Another startling stat is that, of all of the 10 km run, the average distance covered while in contact with the ball is 200 m per player.
17 Posted 09/10/2018 at 14:47:13
Personally (and from a statistical point of view!) I'd have to disagree with your statement that “As we criticize Silva's disappointing team selection on Tuesday, from a fitness statistical position, he got it dead right.”
I don't understand how you can conclude that he got it right by the simple fact that we won the following game? That's a completely subjective statement. I'd go as far as to say it is specious reasoning as how can you possibly infer a relationship between him being rested and then playing well and prove it? What evidence do you base that on?
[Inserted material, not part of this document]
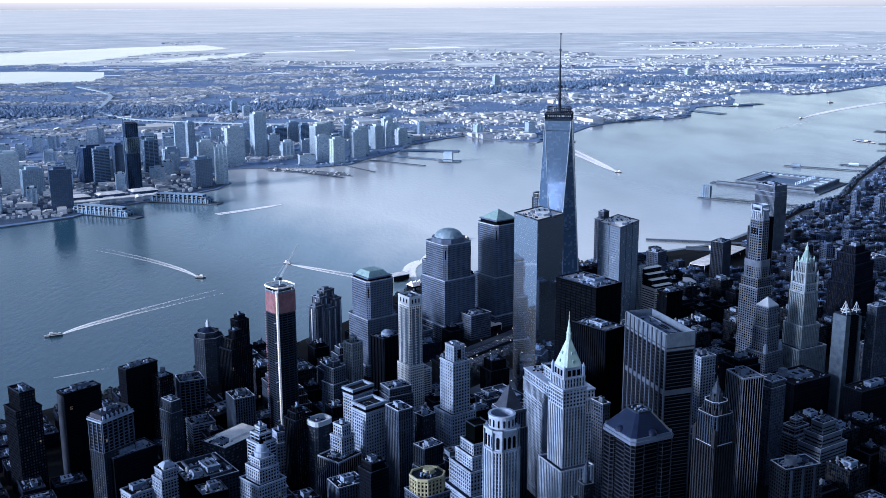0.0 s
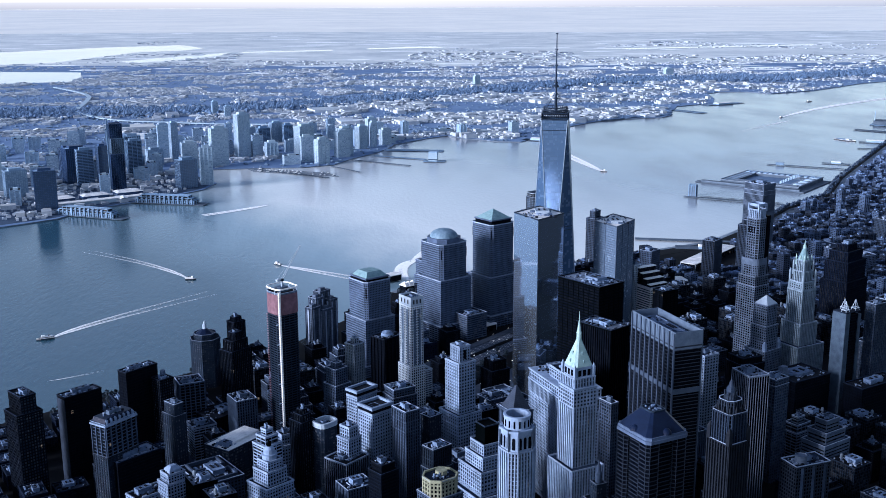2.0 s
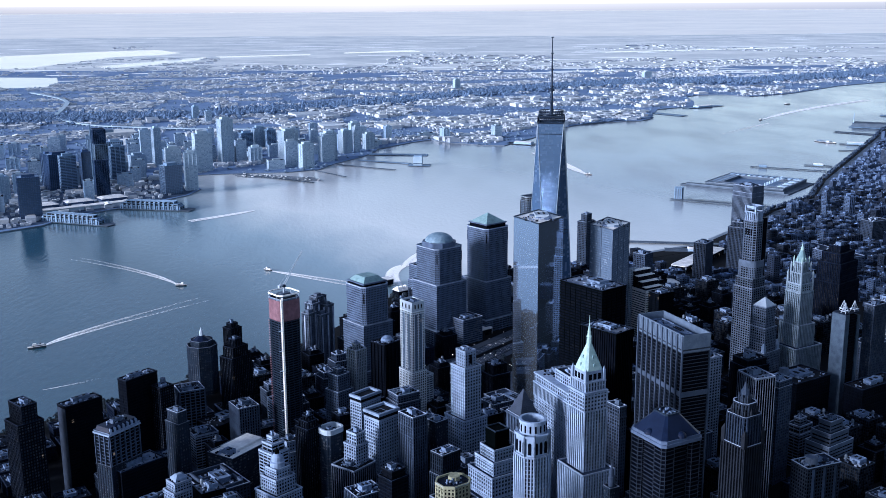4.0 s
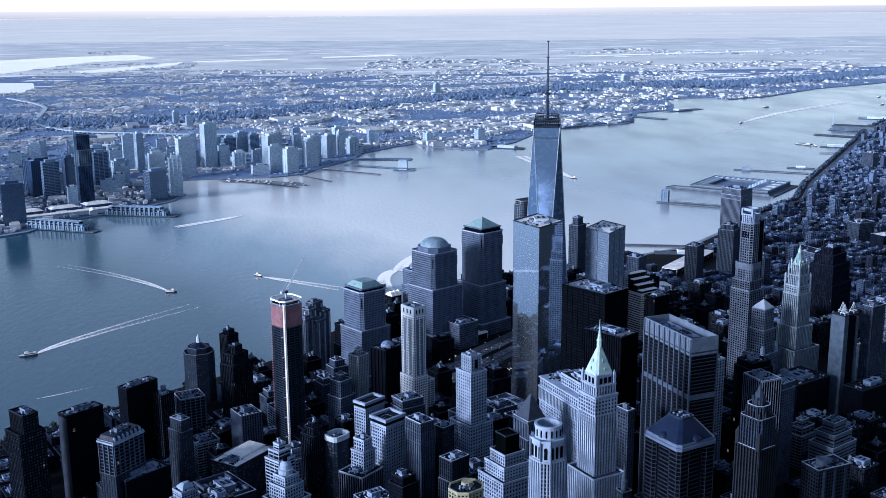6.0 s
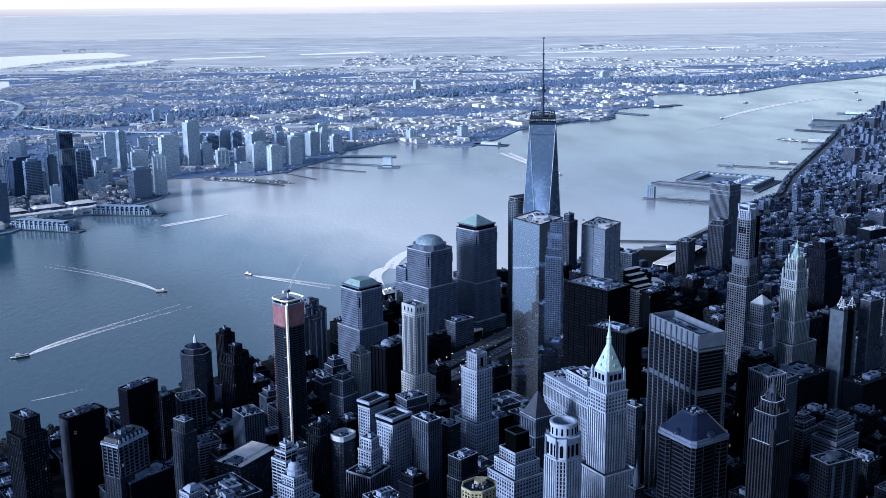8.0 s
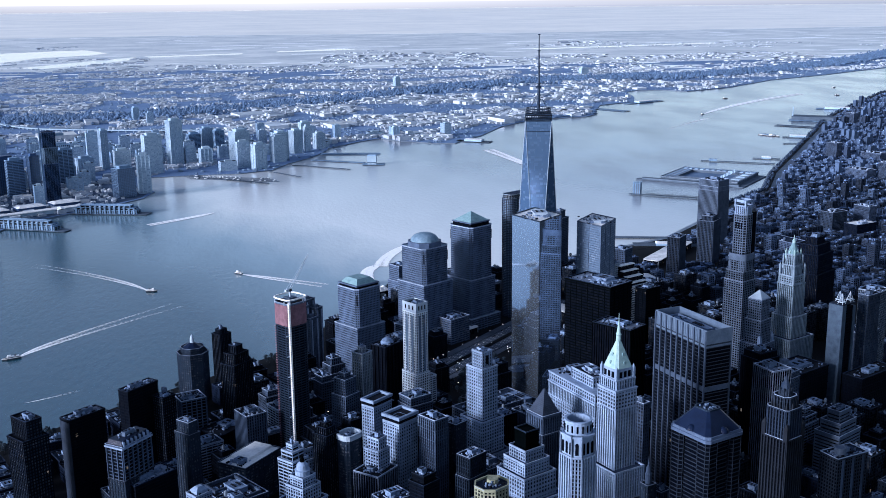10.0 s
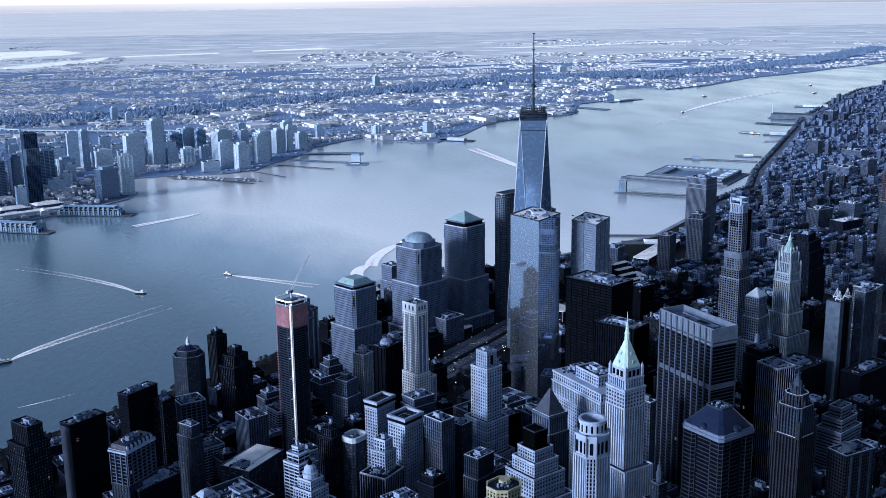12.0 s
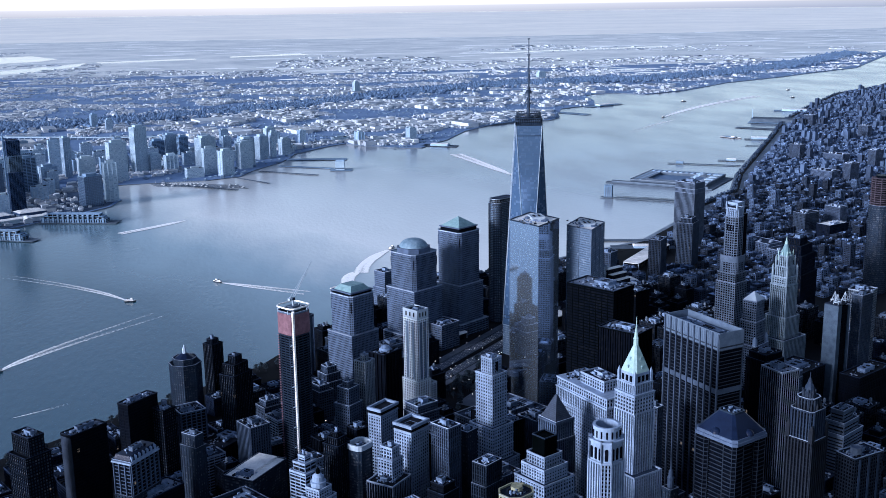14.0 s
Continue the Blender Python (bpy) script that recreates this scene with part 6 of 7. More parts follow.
def field_pier():
    """A square pier: low sheds round an open playing field, rows of roof lights, tall lamp posts."""
    root = thing("pier_terminal", "square pier building round an open playing field", "building", 1150, 3478, 0, -39)
    w, d = 262, 238
    part("deck", Shape().box(-w / 2 - 8, w / 2 + 26, -d / 2 - 22, d / 2 + 6, 0.5, 3.0, True), pier_grey, root)
    part("jetty", Shape().box(-w / 2 - 80, -w / 2 - 8, -d / 2 - 22, -d / 2 + 2, 0.5, 3.0, True), pier_grey, root)
    part("jetty_shed", Shape().box(-w / 2 - 60, w / 2 + 10, -d / 2 - 18, -d / 2 - 6, 3, 8), pier_grey, root)
    part("jetty_roof", Shape().box(-w / 2 - 61, w / 2 + 11, -d / 2 - 19, -d / 2 - 5, 8, 8.8), pier_grey, root)
    part("wing", Shape().ring(rect(w, d), rect(w - 84, d - 84), 3, 13), pier_grey, root)
    part("roof", Shape().ring(rect(w + 2, d + 2), rect(w - 86, d - 86), 13, 14), house_roof_dark, root)
    part("parapet", Shape().ring(rect(w + 3, d + 3), rect(w, d), 14, 15.5), pier_grey, root, "pale roof edge")
    part("field", Shape().prism(rect(w - 86, d - 86), 3, 5), wood, root, "dull winter playing field")
    for k in range(13):
        part("skylight", Shape().box(-124 + k * 20, -113 + k * 20, d / 2 - 34, d / 2 - 10, 14, 16), shore_grey, root)
    for k in range(2):
        part("roof_lane", Shape().box(-w / 2 + 10 + 18 * k, -w / 2 + 16 + 18 * k, -d / 2 + 6, d / 2 - 40, 14, 15), shore_grey, root)
        part("roof_lane", Shape().box(-w / 2 + 6, w / 2 - 6, -d / 2 + 8 + 18 * k, -d / 2 + 13 + 18 * k, 14, 15), pier_grey, root)
    for k in range(12):
        part("roof_lamp", Shape().box(60 - 1, 62, -90 + k * 15, -88 + k * 15, 14, 24), shore_grey, root)
        part("parked_van", Shape().box(98, 124, -96 + k * 17, -89 + k * 17, 14, 15.6), (pier_grey, shore_pale, shore_grey)[k % 3], root)


field_pier()
pier("long narrow stone river pier", 1260, 3866, -29, 270, 15)
root = thing("pier_house", "small flat pier house at the end of the river pier", "building", 1300, 3844, 3, -29)
part("wall", Shape().box(-14, 14, -5, 5, 0, 7), shore_dark, root)
part("roof", Shape().box(-15, 15, -6, 6, 7, 8), shore_grey, root)
pier("short river pier with a shed", 1473, 3887, -25, 100, 20, shed=(5, 0.35))
pier("small river jetty beside the tree-lined drive", 1762, 4262, -4, 80, 12)
pier("river pier with a white shed", 1852, 4468, -22, 130, 26, shed=(8, 0.55))
pier("wide flat stone pier up the river", 2012, 4902, -43, 260, 46)
pier("wide dark pier with long sheds up the river", 2180, 5120, -33, 430, 110, mat=shore_dark)
root = thing("pier_shed", "long dark flat-roofed shed on the wide pier", "building", 2330, 5055, 3, -33)
part("wall", Shape().box(-150, 190, -45, 45, 0, 15), pier_grey, root)
part("roof", Shape().box(-152, 192, -47, 47, 15, 17), pier_grey, root)
root = thing("signal_mast", "thin pale mast at the end of the pier", "mast", 2192, 5112, 3, 0)
part("pole", Shape().lathe(0, 0, [(2.2, 0), (1.4, 62)], 8), shore_grey, root)
pier("long dark pier far up the river", 2550, 5598, -30, 300, 70, mat=shore_dark, shed=(10, 0.7))
pier("old timber pier near the park", 520, 2640, -12, 270, 20)
pier("broad landing pier near the park", 600, 2540, -12, 160, 40, shed=(5, 0.3))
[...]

The one statistic that you do talk about (distance traveled) is what can be called an “empty statistic” or a scalar quantity (from GCSE Maths!). It only becomes of value if, as Thomas says, you begin to consider speed, intensity, duration of sprints etc, and then make comparisons between a population of players.
For example if you could show that a significant number of the players that started against Southampton had a reduction in physical performance measures on Saturday – compared to those that were rested – then you may be able to support your statement that he got it “dead right”. But I doubt that there is any correlation at all.
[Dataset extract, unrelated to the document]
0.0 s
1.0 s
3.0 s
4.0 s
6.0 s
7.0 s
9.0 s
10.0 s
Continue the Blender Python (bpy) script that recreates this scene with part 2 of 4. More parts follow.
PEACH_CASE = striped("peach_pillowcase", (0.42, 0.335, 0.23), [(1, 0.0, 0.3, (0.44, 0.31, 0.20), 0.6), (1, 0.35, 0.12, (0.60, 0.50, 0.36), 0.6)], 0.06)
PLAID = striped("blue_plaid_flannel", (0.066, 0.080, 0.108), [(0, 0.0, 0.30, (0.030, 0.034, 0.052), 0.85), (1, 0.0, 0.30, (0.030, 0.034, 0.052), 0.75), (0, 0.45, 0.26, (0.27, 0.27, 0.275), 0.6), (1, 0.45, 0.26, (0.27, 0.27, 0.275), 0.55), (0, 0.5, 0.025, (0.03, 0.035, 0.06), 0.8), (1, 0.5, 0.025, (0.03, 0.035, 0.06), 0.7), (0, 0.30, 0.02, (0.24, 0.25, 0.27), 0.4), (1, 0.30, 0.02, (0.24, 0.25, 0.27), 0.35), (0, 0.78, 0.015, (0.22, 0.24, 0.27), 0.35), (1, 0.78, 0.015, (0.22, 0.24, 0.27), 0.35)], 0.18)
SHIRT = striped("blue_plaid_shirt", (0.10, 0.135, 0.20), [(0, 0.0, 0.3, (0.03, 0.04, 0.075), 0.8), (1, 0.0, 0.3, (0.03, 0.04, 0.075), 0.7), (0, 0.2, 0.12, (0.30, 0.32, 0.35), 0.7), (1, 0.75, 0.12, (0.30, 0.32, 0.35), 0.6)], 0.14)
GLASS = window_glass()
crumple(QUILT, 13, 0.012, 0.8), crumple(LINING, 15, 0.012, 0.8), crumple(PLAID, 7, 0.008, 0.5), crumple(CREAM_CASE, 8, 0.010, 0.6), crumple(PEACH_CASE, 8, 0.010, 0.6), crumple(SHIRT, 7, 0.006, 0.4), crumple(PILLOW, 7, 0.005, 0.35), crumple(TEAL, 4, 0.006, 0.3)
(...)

The suggestion that the reason the players were rested against Southampton was because of recovery time is surely rejected by the fact that Kenny, Keane, Zouma, Davies and Bernard all started against Southampton then started against Leicester without detrimental effect.
I think Denis provides the best answer. It has nothing to do with statistics or recovery time and everything to do with the importance Silva placed on the competition.
18 Posted 09/10/2018 at 15:15:05
This isn't rhetoric – it's just about the genes. Of course, it would be possible to have a top white sprinter and a top West African swimmer – these things are not immutable. Alan Wells won the Olympics 100 m in 1980 with a time of 10.25 s. He wouldn't make the semi-finals with a time like that now (the Americans were missing that year because it was in Moscow).
Top African long-distance runners tend to come from East Africa – light and lean (like Mo Farah).
It's not true that all the best swimmers are white men. Plenty of good Asian swimmers (particularly women).
Not sure why I'm talking about this!
19 Posted 09/10/2018 at 15:59:24
That was rather the point I was trying to make, that recovery rates might depend on a lot of things.
20 Posted 09/10/2018 at 16:03:48
Those generalisations about muscle mass, bone density, genetics and sporting success amongst black athletes have long been found to be inaccurate. There have been a number of studies that have shown the "science" behind such theories to be highly questionable and, for the most part, unsubstantiated.
It has much more to do with sterotyping, social expectations and access to facilities.